Tuntutan kerja dan target yang membuatnya rentan stress, mungkin membuat
rekreasi bersama anggota keluarga adalah sebuah kebutuhan. Dengan budget sekali
mengunjungi rekreasi tempat wisata adalah 750.000, maka kegiatan ini dapat
menjadi rutinitas untuk meredakan stress.
Namun dengan
demikian bukan berarti memenuhi keinginan menjadi sesuatu yang ‘haram’
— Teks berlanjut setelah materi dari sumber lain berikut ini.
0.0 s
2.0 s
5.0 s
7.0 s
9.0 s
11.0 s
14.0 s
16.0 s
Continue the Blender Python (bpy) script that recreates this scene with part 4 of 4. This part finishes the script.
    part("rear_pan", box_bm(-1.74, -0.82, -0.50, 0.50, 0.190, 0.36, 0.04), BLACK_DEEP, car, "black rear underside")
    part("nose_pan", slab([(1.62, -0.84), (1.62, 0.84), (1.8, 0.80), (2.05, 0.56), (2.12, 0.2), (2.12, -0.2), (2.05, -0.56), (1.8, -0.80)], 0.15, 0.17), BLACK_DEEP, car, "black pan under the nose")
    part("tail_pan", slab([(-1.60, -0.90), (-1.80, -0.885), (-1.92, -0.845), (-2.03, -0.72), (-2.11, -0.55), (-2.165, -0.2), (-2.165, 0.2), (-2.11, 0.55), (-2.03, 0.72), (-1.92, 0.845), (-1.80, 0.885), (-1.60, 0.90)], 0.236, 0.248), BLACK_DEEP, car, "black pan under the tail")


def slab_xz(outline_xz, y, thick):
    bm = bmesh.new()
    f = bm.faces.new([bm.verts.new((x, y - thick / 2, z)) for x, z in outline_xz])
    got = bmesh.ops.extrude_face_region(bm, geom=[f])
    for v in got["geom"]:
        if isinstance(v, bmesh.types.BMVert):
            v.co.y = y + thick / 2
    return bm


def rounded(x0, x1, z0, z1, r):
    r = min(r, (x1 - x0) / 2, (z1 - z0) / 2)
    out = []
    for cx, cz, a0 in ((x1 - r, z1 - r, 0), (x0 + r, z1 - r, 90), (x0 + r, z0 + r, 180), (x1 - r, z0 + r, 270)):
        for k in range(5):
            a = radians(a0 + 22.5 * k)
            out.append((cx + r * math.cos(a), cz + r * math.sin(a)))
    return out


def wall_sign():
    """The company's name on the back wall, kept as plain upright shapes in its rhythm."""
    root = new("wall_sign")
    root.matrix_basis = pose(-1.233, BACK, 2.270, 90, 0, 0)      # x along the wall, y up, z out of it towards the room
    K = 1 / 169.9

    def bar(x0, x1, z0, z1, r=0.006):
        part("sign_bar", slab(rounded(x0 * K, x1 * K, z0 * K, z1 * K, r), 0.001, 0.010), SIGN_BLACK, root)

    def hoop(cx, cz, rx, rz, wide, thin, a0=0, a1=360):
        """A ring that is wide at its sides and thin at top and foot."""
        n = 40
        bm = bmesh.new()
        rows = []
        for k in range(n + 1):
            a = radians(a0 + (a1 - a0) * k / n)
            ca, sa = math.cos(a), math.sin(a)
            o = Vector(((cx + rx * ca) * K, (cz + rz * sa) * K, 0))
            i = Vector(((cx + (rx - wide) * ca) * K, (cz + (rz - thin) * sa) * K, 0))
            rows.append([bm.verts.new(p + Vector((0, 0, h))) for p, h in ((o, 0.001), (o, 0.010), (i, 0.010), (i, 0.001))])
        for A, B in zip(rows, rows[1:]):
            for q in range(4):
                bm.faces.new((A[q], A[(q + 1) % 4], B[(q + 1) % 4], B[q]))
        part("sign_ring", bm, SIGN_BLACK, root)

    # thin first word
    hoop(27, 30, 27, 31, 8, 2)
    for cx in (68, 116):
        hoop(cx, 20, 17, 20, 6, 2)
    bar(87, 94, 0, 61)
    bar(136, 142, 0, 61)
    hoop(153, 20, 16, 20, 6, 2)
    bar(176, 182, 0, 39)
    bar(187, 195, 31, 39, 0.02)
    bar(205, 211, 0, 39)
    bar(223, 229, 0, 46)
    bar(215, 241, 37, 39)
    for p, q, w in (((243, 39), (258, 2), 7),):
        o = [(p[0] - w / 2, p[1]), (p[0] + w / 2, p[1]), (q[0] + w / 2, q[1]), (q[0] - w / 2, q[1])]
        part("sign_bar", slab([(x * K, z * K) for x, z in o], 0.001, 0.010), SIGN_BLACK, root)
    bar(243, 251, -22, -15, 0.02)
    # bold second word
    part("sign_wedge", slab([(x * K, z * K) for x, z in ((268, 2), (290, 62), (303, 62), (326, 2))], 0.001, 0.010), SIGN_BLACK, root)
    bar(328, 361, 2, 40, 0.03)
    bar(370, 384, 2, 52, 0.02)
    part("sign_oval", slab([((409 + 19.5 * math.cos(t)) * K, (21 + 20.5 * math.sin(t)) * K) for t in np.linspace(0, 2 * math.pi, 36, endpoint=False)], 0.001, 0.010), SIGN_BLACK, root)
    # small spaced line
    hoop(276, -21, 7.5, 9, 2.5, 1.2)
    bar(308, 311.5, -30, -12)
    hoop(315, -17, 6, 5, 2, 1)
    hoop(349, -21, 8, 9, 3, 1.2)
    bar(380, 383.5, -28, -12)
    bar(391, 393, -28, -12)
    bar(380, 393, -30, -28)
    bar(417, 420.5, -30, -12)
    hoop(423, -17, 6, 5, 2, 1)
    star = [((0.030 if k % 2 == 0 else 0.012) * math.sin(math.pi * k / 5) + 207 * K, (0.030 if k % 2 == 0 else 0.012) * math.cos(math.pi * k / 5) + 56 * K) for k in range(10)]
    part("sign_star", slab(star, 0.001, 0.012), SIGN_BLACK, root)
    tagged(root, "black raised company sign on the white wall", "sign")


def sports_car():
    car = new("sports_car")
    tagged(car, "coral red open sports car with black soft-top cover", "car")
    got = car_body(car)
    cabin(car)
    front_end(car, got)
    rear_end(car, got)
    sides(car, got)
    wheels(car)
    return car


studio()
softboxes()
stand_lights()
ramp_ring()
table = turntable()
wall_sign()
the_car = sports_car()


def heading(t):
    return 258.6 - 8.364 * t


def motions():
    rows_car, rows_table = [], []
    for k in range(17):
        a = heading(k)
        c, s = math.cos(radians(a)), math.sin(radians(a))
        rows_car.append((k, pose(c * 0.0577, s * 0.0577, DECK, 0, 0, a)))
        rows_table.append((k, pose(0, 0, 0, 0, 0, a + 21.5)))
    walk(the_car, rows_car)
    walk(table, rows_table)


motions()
hukumnya. Tidak sama sekali. Selama kita bisa mengelola keuangan dengan baik,
memenuhi keinginan sah-sah saja. Malah kadang-kadang juga perlu memuaskan
keinginan sebagai bentuk apresiasi terhadap pencapaian pribadi kita, itu juga
salah satu bentuk motivasi diri yang bisa dilakukan. Namun caranya harus bijak,
yaitu melalui perencanaan. Misalnya saat teman-teman mengajak anda dan keluarga
berlibur ke pulau di luar kota akhir tahun nanti. Asumsikan liburan ini adalah
keinginan karena anda sebenarnya tidak membutuhkannya. Setelah
menghitung-hitung perjalanan tersebut akan menghabiskan biaya kurang lebih Rp 3.000.000.
Jika ingin memenuhi keinginan tersebut mulailah mengalokasikan pendapatan
pendapatan anda secara rutin. Sehingga saat akhir tahun nanti alokasi budget untuk liburan sudah terpenuhi.
Tentu saja konsekuensinya anda harus mengorbankan pos pengeluaran anda yang
lain. Sekali lagi anggaran belanja akan sangat membantu dalam hal ini.